Thursday, 24 January 2013

Discovery tools and information literacy

In September we launched our new discovery tool at Newcastle. It's called LibrarySearch, based on Primo from Ex Libris. The team have put a huge amount of work into it and I'm more impressed than I expected to be! It's a much more user friendly way of finding our books and ebooks and of course, it also indexes a lot of our full text journal content, so can be seen as a one stop shop for many students.
However, it does raise some questions about how we now teach information literacy to our students. Library search is quite "google like" so how can we get across the concepts of different types of resource giving different kinds of information -does it matter that students understand the difference between a book and a journal any more? I think it does, as they do have a different purpose. With a discovery tool, even though there are lovely icons which says they are different, do students really understand?

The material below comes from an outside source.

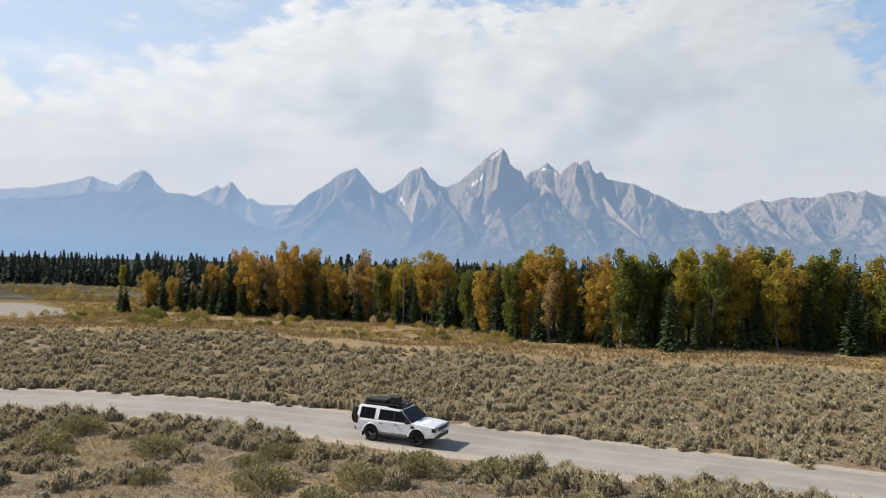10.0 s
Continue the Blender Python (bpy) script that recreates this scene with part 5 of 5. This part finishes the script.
def ground_cover():
    r = np.random.default_rng(51)
    tuft = [blade_tuft(700 + i, 10, 0.22, 0.12, 0.30) for i in range(4)]
    # Dry grass between the sagebrush near the road.
    x, y = jitter_grid(-60, 225, 7, 50, 0.72, r)
    g = road_gap(x, y)
    keep = (np.abs(g) > 3.1) & in_sight(x, y) & (fbm(x / 3 + 7, y / 3) > 0.33) & (y < edge(x) - 1) & (y > near_limit(x))
    x, y = x[keep], y[keep]
    s = r.uniform(0.6, 1.5, len(x))
    v, t = scatter(tuft, x, y, height(x, y) - 0.03, s * 1.2, s, r)
    stuff("dry_grass", v, t, M["grass"], "short dry straw-coloured grass tufts between sagebrush", "grass")
    # Rusty grass along the far side of the road in the south.
    x, y = jitter_grid(-10.5, 6.5, 41, 49, 0.27, r)
    g = road_gap(x, y)
    keep = (g > 2.9) & (g < 4.6 + 3.0 * fbm(x / 2.5, y / 2.5))
    x, y = x[keep], y[keep]
    s = r.uniform(0.8, 1.7, len(x))
    v, t = scatter(tuft, x, y, height(x, y) - 0.03, s * 1.2, s, r)
    stuff("rusty_grass", v, t, M["rustgrass"], "rust-brown dry grass beside the gravel road", "grass")
    # Small low scrub on the open slope.
    low = [shrub_mesh(720 + i, 58, 0.6, 0.55, 0.12, 0.25, 0.9) for i in range(4)]
    x, y = jitter_grid(10, 175, 6, 40, 0.62, r)
    g = road_gap(x, y)
    keep = (g < -3.6) & (y > near_limit(x)) & (r.random(len(x)) < 0.75)
    x, y = x[keep], y[keep]
    s = r.uniform(0.22, 0.62, len(x)) * np.interp(x, [90, 115], [1.0, 1.3])
    v, t = scatter(low, x, y, height(x, y) - 0.03, s, s * 0.75, r)
    stuff("low_scrub", v, t, M["scrub"], "low grey-brown scrub on bare soil", "scrub", tris)
    # Rabbitbrush, greener mounds before the road.
    rb = [shrub_proto("rabbitbrush", "greensage", "olive-green rabbitbrush mound among sagebrush", "shrub", "rabbitbrush", 740 + i, 1100, 0.6, 0.62, 0.06, 0.13, 1.3) for i in range(3)]
    x, y = jitter_grid(-40, 170, 8, 40, 3.2, r)
    g = road_gap(x, y)
    keep = (g < -4.2) & (g > -13) & (y > near_limit(x)) & (fbm(x / 9 + 30, y / 9) > 0.55)
    x, y = x[keep], y[keep]
    for px, py in zip(x, y):
        s = r.uniform(0.9, 1.9)
        set_tree(rb[r.integers(3)], place(None, px, py, r.uniform(0, 6.28), s, s * 0.75, 0.05))
    # Sedge on the marsh and the river's point; straw on the flats.
    sedge = [blade_tuft(760 + i, 14, 0.6, 0.32, 0.66) for i in range(4)]
    x, y = jitter_grid(112, 310, 56, 112, 1.05, r)
    keep = (y > edge(x) + 6) & (slough(x, y) < 0.05) & (slough(x, y + 5) < 0.5) & (fbm(x / 4, y / 4) > 0.40 + 0.35 * step(132, 112, x))
    xa, ya = x[keep], y[keep]
    x, y = jitter_grid(84, 175, 94, 106, 0.9, r)
    keep = (slough(x, y) < 0.1) & (fbm(x / 4 + 5, y / 4) > 0.5)
    xb, yb = x[keep], y[keep]
    x, y = jitter_grid(-230, -45, 130, 310, 2.0, r)
    keep = (x > left_bank(y) + 1) & (x < left_bank(y) + 78) & (x < -50 + 0.1 * (200 - y)) & (fbm(x / 6, y / 6) > 0.35) & (np.abs(x + 83 + 0.95 * (y - 184)) > 15) & (np.hypot((x + 97) / 17, (y - 272) / 20) > 1)
    xc, yc = x[keep], y[keep]
    x, y = np.concatenate([xa, xb, xc]), np.concatenate([ya, yb, yc])
    s = r.uniform(0.7, 1.4, len(x))
    v, t = scatter(sedge, x, y, height(x, y) - 0.05, s * 1.2, s * 0.9, r)
    stuff("sedge", v, t, M["marshgrass"], "golden-brown sedge on the wet river flat", "grass")
    x, y = jitter_grid(-60, 170, 60, 180, 1.15, r)
    keep = (y > edge(x) - 3) & (y < grove_front(x) + 3) & (slough(x, y) < 0.1) & (fbm(x / 6 + 2, y / 6) > 0.40)
    x, y = x[keep], y[keep]
    s = r.uniform(0.7, 1.4, len(x))
    v, t = scatter(sedge, x, y, height(x, y) - 0.05, s * 1.7, s * 0.75, r)
    stuff("meadow_grass", v, t, M["meadow"], "straw-coloured meadow grass before the grove", "grass")
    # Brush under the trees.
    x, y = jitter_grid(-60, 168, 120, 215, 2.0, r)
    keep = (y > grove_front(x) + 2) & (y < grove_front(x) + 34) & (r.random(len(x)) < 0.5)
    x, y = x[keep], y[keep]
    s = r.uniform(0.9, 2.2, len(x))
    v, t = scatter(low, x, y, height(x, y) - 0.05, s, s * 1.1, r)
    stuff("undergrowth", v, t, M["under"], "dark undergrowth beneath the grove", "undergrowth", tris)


ground_cover()


def stones():
    """Pale stones along the road's edge and on bare patches."""
    r = np.random.default_rng(61)
    cube = np.array([(x, y, z) for z in (-1, 1) for x, y in ((-1, -1), (1, -1), (1, 1), (-1, 1))], float) * np.array([0.5, 0.5, 0.35])
    f = np.array([(0, 3, 2, 1), (4, 5, 6, 7), (0, 1, 5, 4), (1, 2, 6, 5), (2, 3, 7, 6), (3, 0, 4, 7)])
    i = r.integers(60, len(ROAD) - 80, 900)
    off = np.where(r.random(900) < 0.6, r.normal(3.0, 0.25, 900), -r.normal(3.0, 0.3, 900))
    p = ROAD[i] + ROAD_N[i] * off[:, None]
    q = np.c_[r.uniform(15, 150, 350), r.uniform(9, 32, 350)]
    q = q[road_gap(q[:, 0], q[:, 1]) < -4]
    p = np.concatenate([p, q])
    s = r.gamma(2.0, 0.035, len(p)) + 0.04
    v = cube[None] * s[:, None, None] * r.uniform(0.6, 1.35, (len(p), 8, 1))
    a = r.uniform(0, 6.28, len(p))
    ca, sa = np.cos(a)[:, None], np.sin(a)[:, None]
    v = np.stack([v[..., 0] * ca - v[..., 1] * sa + p[:, :1], v[..., 0] * sa + v[..., 1] * ca + p[:, 1:], v[..., 2] + height(p[:, 0], p[:, 1])[:, None] + 0.05], -1)
    faces = (f[None] + 8 * np.arange(len(p))[:, None, None]).reshape(-1, 4)
    tagged(new("stones", mesh_of("stones", v.reshape(-1, 3), faces, M["stone"])), "pale loose stones along the gravel road", "stones", kind="stuff")


stones()


def near_sage():
    """Sagebrush that stands free on the slope before the road, bush by bush."""
    r = np.random.default_rng(71)
    protos = []
    for i in range(4):
        inner, v = bush_mesh(60 + i, 1300, 0.06, 0.115, 9, 0.17)
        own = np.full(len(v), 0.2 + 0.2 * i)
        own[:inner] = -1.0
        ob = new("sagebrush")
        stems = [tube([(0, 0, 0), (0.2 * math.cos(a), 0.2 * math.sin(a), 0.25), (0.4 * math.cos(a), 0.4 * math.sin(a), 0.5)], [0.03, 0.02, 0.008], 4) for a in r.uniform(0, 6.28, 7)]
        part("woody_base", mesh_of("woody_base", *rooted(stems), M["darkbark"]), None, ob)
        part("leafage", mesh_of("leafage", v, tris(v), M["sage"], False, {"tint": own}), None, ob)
        tagged(ob, "rounded grey-green sagebrush with woody base", "shrub", "sagebrush")
        protos.append(ob)
    n = 0
    while n < 220:
        i = r.integers(60, len(ROAD) - 110)
        p = ROAD[i] - ROAD_N[i] * (3.4 + r.gamma(2.0, 1.6))
        if math.hypot(p[0] - 152.2, p[1] - 37.0) < 3.2 or (42.5 < p[0] < 52.5 and road_gap(p[0], p[1])[0] > -4.4):
            continue
        s = r.uniform(0.75, 1.45)
        set_tree(protos[r.integers(4)], place(None, p[0], p[1], r.uniform(0, 6.28), s, s * r.uniform(0.85, 1.1), 0.05))
        n += 1


near_sage()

More importantly, not all of our resources are indexed in library search, so how can we ensure students still use the most appropriate source. Will it just become the new Google?
There are lots of advantages still of using individual databases. Some, like Mintel, have unique information, others, like Scifinder's structure drawing, Proquest's deep indexing, Ovid's controlled vocabulary, have functionality which the discovery tool can't replicate. Are we risking dumbing down info skills for the sake of "meeting user needs"? are we really meeting their needs by giving them easy and quick and maybe good rather than definitely best?
I'm interested to know how other folks are dealing with this.